[Clips as scene scripts]
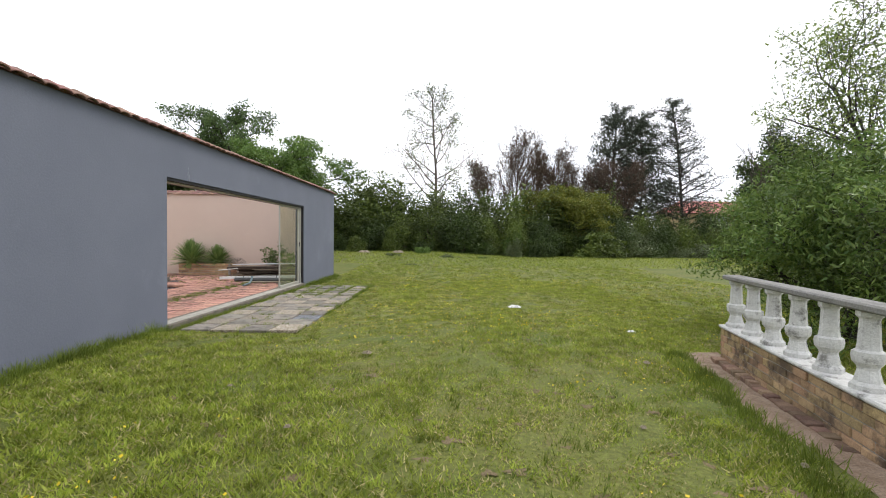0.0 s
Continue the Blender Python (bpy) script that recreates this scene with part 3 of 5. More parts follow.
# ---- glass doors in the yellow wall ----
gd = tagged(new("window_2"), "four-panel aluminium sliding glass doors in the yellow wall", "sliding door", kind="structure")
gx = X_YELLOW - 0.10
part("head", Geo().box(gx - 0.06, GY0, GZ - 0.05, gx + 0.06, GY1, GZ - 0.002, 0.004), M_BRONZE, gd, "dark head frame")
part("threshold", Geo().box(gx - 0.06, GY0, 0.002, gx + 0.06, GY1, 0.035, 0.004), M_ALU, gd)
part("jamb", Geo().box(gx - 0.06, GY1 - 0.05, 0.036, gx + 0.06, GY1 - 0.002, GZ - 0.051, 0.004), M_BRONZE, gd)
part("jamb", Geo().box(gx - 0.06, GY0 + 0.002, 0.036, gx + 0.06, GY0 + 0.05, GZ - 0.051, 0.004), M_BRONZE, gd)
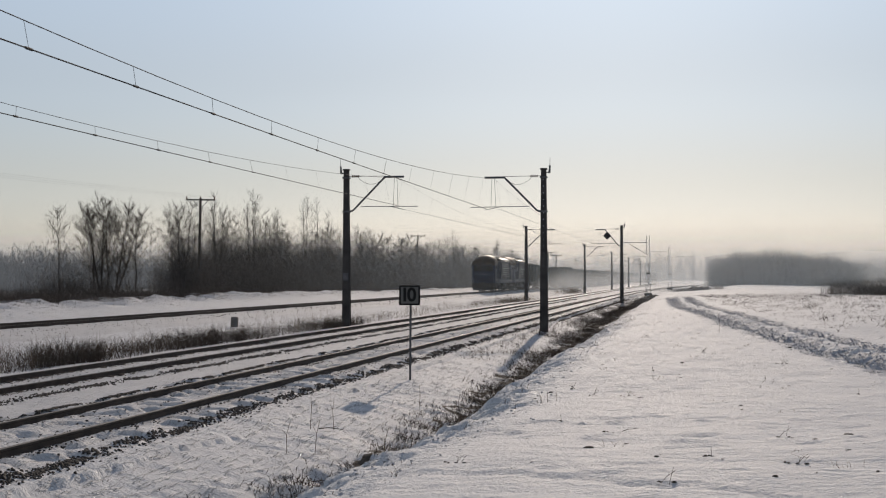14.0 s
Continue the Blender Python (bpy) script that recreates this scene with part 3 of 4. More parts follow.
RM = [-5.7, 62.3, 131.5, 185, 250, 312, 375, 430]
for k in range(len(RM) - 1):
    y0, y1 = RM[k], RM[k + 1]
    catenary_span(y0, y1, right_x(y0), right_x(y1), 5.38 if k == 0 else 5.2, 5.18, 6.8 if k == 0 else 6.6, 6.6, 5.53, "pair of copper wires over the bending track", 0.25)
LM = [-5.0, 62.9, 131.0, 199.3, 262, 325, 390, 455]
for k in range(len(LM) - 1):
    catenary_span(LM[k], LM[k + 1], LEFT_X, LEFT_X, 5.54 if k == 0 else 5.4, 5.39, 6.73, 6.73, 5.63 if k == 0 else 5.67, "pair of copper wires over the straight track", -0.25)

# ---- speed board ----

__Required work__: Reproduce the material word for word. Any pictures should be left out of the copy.

__The output__:
0.0 s
Continue the Blender Python (bpy) script that recreates this scene with part 3 of 5. More parts follow.
# ---- glass doors in the yellow wall ----
gd = tagged(new("window_2"), "four-panel aluminium sliding glass doors in the yellow wall", "sliding door", kind="structure")
gx = X_YELLOW - 0.10
part("head", Geo().box(gx - 0.06, GY0, GZ - 0.05, gx + 0.06, GY1, GZ - 0.002, 0.004), M_BRONZE, gd, "dark head frame")
part("threshold", Geo().box(gx - 0.06, GY0, 0.002, gx + 0.06, GY1, 0.035, 0.004), M_ALU, gd)
part("jamb", Geo().box(gx - 0.06, GY1 - 0.05, 0.036, gx + 0.06, GY1 - 0.002, GZ - 0.051, 0.004), M_BRONZE, gd)
part("jamb", Geo().box(gx - 0.06, GY0 + 0.002, 0.036, gx + 0.06, GY0 + 0.05, GZ - 0.051, 0.004), M_BRONZE, gd)
14.0 s
Continue the Blender Python (bpy) script that recreates this scene with part 3 of 4. More parts follow.
RM = [-5.7, 62.3, 131.5, 185, 250, 312, 375, 430]
for k in range(len(RM) - 1):
    y0, y1 = RM[k], RM[k + 1]
    catenary_span(y0, y1, right_x(y0), right_x(y1), 5.38 if k == 0 else 5.2, 5.18, 6.8 if k == 0 else 6.6, 6.6, 5.53, "pair of copper wires over the bending track", 0.25)
LM = [-5.0, 62.9, 131.0, 199.3, 262, 325, 390, 455]
for k in range(len(LM) - 1):
    catenary_span(LM[k], LM[k + 1], LEFT_X, LEFT_X, 5.54 if k == 0 else 5.4, 5.39, 6.73, 6.73, 5.63 if k == 0 else 5.67, "pair of copper wires over the straight track", -0.25)

# ---- speed board ----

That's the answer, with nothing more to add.